[Start SOURCE DATA]
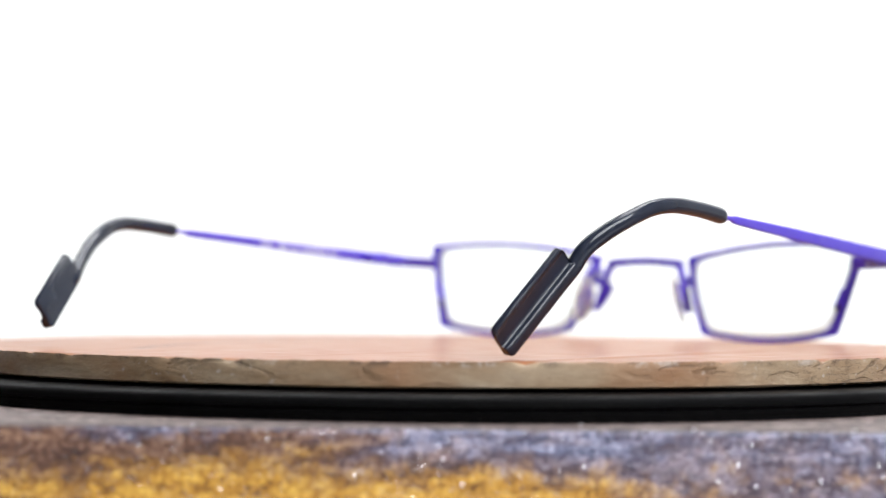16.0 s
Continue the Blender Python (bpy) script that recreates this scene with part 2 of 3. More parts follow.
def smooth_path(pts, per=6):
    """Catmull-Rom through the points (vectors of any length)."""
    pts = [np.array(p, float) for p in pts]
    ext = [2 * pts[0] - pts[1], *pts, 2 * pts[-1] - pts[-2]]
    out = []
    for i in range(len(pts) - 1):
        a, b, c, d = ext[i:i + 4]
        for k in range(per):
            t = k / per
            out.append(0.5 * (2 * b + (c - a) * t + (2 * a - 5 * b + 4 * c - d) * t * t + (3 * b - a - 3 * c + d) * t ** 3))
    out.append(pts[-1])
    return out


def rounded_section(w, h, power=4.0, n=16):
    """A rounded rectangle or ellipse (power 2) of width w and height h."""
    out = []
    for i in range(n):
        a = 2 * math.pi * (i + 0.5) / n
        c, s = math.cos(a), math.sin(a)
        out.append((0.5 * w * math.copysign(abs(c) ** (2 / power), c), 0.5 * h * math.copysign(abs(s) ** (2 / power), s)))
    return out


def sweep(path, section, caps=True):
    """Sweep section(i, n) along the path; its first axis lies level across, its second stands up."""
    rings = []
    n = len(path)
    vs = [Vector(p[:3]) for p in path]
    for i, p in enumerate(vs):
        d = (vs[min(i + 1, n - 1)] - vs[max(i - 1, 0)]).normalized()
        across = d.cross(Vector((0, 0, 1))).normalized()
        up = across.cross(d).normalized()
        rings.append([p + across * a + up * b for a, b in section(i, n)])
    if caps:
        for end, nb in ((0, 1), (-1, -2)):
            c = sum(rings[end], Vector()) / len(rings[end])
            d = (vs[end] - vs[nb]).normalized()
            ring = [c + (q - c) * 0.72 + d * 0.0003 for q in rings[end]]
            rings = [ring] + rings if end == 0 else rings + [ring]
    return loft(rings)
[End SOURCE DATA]
#### [WHAT THE TASK REQUIRES]
All of the data needs repeating exactly, but the pictures do not.

#### [SOLUTION FOR THIS PROBLEM]
16.0 s
Continue the Blender Python (bpy) script that recreates this scene with part 2 of 3. More parts follow.
def smooth_path(pts, per=6):
    """Catmull-Rom through the points (vectors of any length)."""
    pts = [np.array(p, float) for p in pts]
    ext = [2 * pts[0] - pts[1], *pts, 2 * pts[-1] - pts[-2]]
    out = []
    for i in range(len(pts) - 1):
        a, b, c, d = ext[i:i + 4]
        for k in range(per):
            t = k / per
            out.append(0.5 * (2 * b + (c - a) * t + (2 * a - 5 * b + 4 * c - d) * t * t + (3 * b - a - 3 * c + d) * t ** 3))
    out.append(pts[-1])
    return out


def rounded_section(w, h, power=4.0, n=16):
    """A rounded rectangle or ellipse (power 2) of width w and height h."""
    out = []
    for i in range(n):
        a = 2 * math.pi * (i + 0.5) / n
        c, s = math.cos(a), math.sin(a)
        out.append((0.5 * w * math.copysign(abs(c) ** (2 / power), c), 0.5 * h * math.copysign(abs(s) ** (2 / power), s)))
    return out


def sweep(path, section, caps=True):
    """Sweep section(i, n) along the path; its first axis lies level across, its second stands up."""
    rings = []
    n = len(path)
    vs = [Vector(p[:3]) for p in path]
    for i, p in enumerate(vs):
        d = (vs[min(i + 1, n - 1)] - vs[max(i - 1, 0)]).normalized()
        across = d.cross(Vector((0, 0, 1))).normalized()
        up = across.cross(d).normalized()
        rings.append([p + across * a + up * b for a, b in section(i, n)])
    if caps:
        for end, nb in ((0, 1), (-1, -2)):
            c = sum(rings[end], Vector()) / len(rings[end])
            d = (vs[end] - vs[nb]).normalized()
            ring = [c + (q - c) * 0.72 + d * 0.0003 for q in rings[end]]
            rings = [ring] + rings if end == 0 else rings + [ring]
    return loft(rings)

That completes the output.